**Do this**
Pictures are excluded. Copy exactly, and only, the lines from the one containing "finishes the script." through the one containing "bm, M_PALESTONE, t)", both ends included.

◇ ◇ ◇ ◇

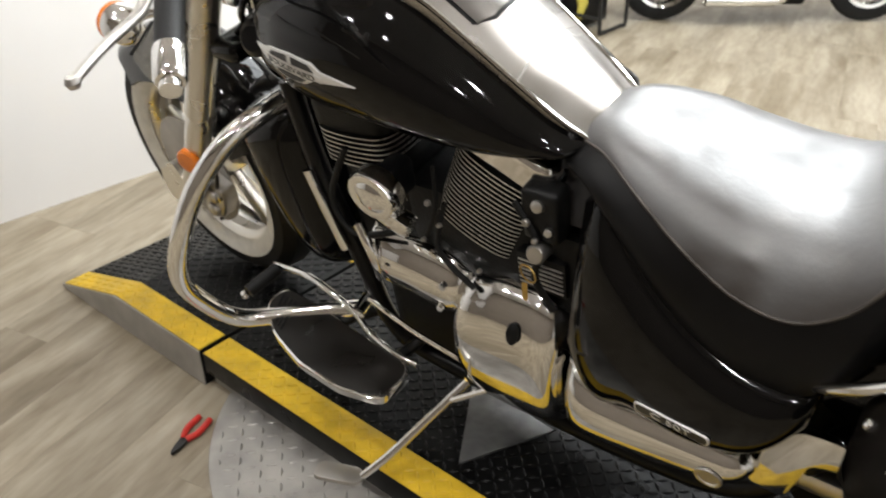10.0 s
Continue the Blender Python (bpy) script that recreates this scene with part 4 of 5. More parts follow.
strip = []
for y in steps(-0.212, 0.222, 40):
    zc = strip_z(y)
    c = Vector((screen_x(y) + 0.004, y, zc))
    strip.append([c + Vector((-0.003, 0, 0.0070)), c + Vector((0.0075, 0, 0.0070)), c + Vector((0.0090, 0, 0.0050)), c + Vector((0.0040, 0, -0.0145)), c + Vector((0.0025, 0, -0.0160)), c + Vector((-0.003, 0, -0.0155))])
ws = fpart("screen_strip", skin(strip), CHROME, label="polished strip along the windscreen with screws", sharp=25)
for y in (-0.192, -0.150, -0.076, 0.009, 0.090, 0.150, 0.180, 0.205):
    c = Vector((screen_x(y) + 0.0085, y, strip_z(y) - 0.006))
    fpart("screw", lathe([(0.0, 0.0115), (0.0028, 0.0112), (0.0046, 0.0085), (0.0048, 0.0)][::-1], aim(c, (1, -y * 0.5, -0.12)), 12), CHROME, ws)
# dark lower flap under the strip
flap = []
for y in steps(-0.150, 0.165, 24):
    u = (y - 0.0075) / 0.1575
    h = 0.036 * max(0.03, 1 - u * u) ** 0.8
    c = Vector((screen_x(y) - 0.000, y, strip_z(y) - 0.009))
    flap.append([c + Vector((0.001, 0, 0.004)), c + Vector((0.004, 0, 0.0)), c + Vector((0.024 * h / 0.036, 0, -h)), c + Vector((0.018 * h / 0.036, 0, -h - 0.003)), c + Vector((-0.002, 0, 0.0))])
fpart("screen_flap", skin(flap), mat("smoked_plastic", (0.003, 0.003, 0.003), 0.10, spec=0.22, vary=0.3, vscale=20), ws, "dark smoked flap under the screen")
rows = []
for z in steps(-0.10, 0.62, 24):
    hw = 0.275 if z > 0.05 else 0.235 - 0.55 * (0.05 - z) * 0.3
    if z > 0.42:
        hw = 0.275 - 0.9 * (z - 0.42) ** 1.4
    rows.append([screen_pt(y, z) for y in steps(-hw, hw, 26)])
th = [[p + Vector((-0.004, 0, 0)) for p in r] for r in rows]
bm = skin([a + b[::-1] for a, b in zip(rows, th)])
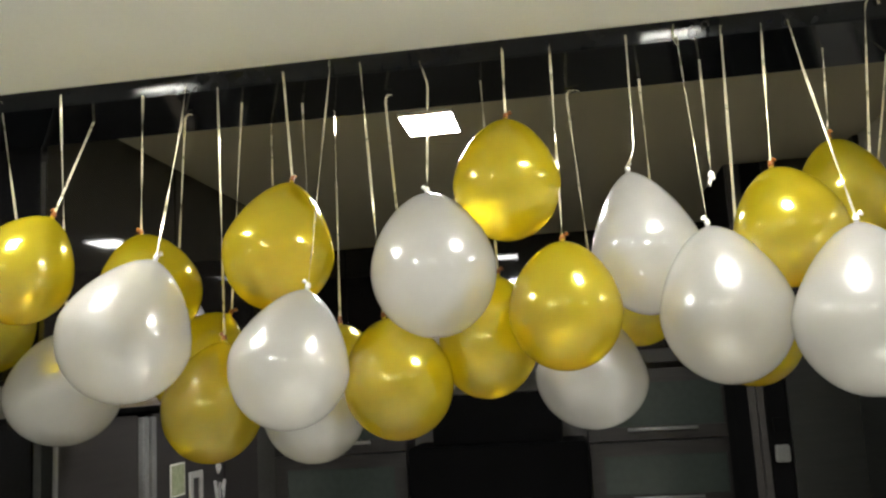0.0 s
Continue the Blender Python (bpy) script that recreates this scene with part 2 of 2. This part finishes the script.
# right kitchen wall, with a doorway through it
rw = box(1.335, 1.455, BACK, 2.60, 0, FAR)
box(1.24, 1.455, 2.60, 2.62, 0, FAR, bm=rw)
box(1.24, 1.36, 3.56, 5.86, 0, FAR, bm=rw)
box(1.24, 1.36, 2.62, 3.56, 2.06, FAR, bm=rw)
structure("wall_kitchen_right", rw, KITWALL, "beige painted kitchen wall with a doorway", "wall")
structure("wall_beyond_door", box(1.9, 2.0, 2.3, 4.2, 0, FAR), WALL, "dim wall beyond the doorway", "wall")
door = thing("door_1", pose(1.24, 2.6, 0), "white cased doorway with a grey door leaf", "door", kind="structure")
part("door_frame", box(-0.02, 0.13, 0.62, 1.0, 0, 2.12, 0.004), TRIMW, door)
# black strips stand in for the dark, shaded gaps between the frames
part("gap_strip", box(-0.004, 0.13, 0.59, 0.622, 0, 2.118), BLACK, door)
part("gap_strip", box(-0.004, 0.13, 0.44, 0.476, 0, 2.118), BLACK, door)
part("gap_strip", box(-0.004, 0.13, 0.198, 0.216, 0, 2.118), BLACK, door)
part("gap_strip", box(-0.004, 0.13, 0.060, 0.077, 0, 2.118), BLACK, door)
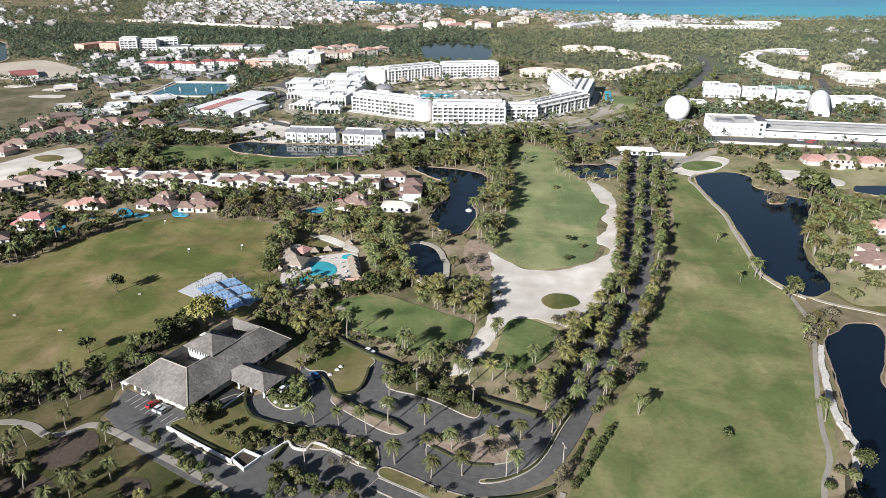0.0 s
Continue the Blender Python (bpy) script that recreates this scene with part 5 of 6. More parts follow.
# pale boulders in the round island
for k, (x, y) in enumerate([(-53, 192), (-50, 191), (-49, 190), (-47, 190), (-36, 211), (-38, 208), (-35, 213)]):
    t = thing("boulder", x, y, 40 * k, "pale weathered boulder in a planted bed", "rock", "boulders", 0.3)
    bm = bmesh.new()
    bmesh.ops.create_icosphere(bm, subdivisions=2, radius=0.9)
    for v in bm.verts:
        v.co *= 1 + 0.25 * noise.noise(v.co * 1.3 + Vector((k * 3.1, 0, 0)))
        v.co.z *= 0.6
    part("stone", bm, M_PALESTONE, t)

# painted bays on the asphalt
M_PAINT = mat("worn_white_paint", (0.6, 0.59, 0.56), (0.4, 0.39, 0.37), 1.5, 0.9, 0.0)
a0, a1 = np.array([(-99, 196)][0], float), np.array([(-82, 184)][0], float)
for k in range(9):
    p = a0 + (a1 - a0) * k / 8
    ln = part("bay_line", boxes((-0.08, 0.08, -4.8, 0.2, 0.165, 0.2)), M_PAINT, None)
    ln.matrix_basis = pose(p[0], p[1], 0, 0, 0, -30)
    tagged(ln, "worn white parking bay line", "marking", "parking bay lines", "structure")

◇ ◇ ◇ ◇

**Exercise answer**
Continue the Blender Python (bpy) script that recreates this scene with part 2 of 2. This part finishes the script.
# right kitchen wall, with a doorway through it
rw = box(1.335, 1.455, BACK, 2.60, 0, FAR)
box(1.24, 1.455, 2.60, 2.62, 0, FAR, bm=rw)
box(1.24, 1.36, 3.56, 5.86, 0, FAR, bm=rw)
box(1.24, 1.36, 2.62, 3.56, 2.06, FAR, bm=rw)
structure("wall_kitchen_right", rw, KITWALL, "beige painted kitchen wall with a doorway", "wall")
structure("wall_beyond_door", box(1.9, 2.0, 2.3, 4.2, 0, FAR), WALL, "dim wall beyond the doorway", "wall")
door = thing("door_1", pose(1.24, 2.6, 0), "white cased doorway with a grey door leaf", "door", kind="structure")
part("door_frame", box(-0.02, 0.13, 0.62, 1.0, 0, 2.12, 0.004), TRIMW, door)
# black strips stand in for the dark, shaded gaps between the frames
part("gap_strip", box(-0.004, 0.13, 0.59, 0.622, 0, 2.118), BLACK, door)
part("gap_strip", box(-0.004, 0.13, 0.44, 0.476, 0, 2.118), BLACK, door)
part("gap_strip", box(-0.004, 0.13, 0.198, 0.216, 0, 2.118), BLACK, door)
part("gap_strip", box(-0.004, 0.13, 0.060, 0.077, 0, 2.118), BLACK, door)
0.0 s
Continue the Blender Python (bpy) script that recreates this scene with part 5 of 6. More parts follow.
# pale boulders in the round island
for k, (x, y) in enumerate([(-53, 192), (-50, 191), (-49, 190), (-47, 190), (-36, 211), (-38, 208), (-35, 213)]):
    t = thing("boulder", x, y, 40 * k, "pale weathered boulder in a planted bed", "rock", "boulders", 0.3)
    bm = bmesh.new()
    bmesh.ops.create_icosphere(bm, subdivisions=2, radius=0.9)
    for v in bm.verts:
        v.co *= 1 + 0.25 * noise.noise(v.co * 1.3 + Vector((k * 3.1, 0, 0)))
        v.co.z *= 0.6
    part("stone", bm, M_PALESTONE, t)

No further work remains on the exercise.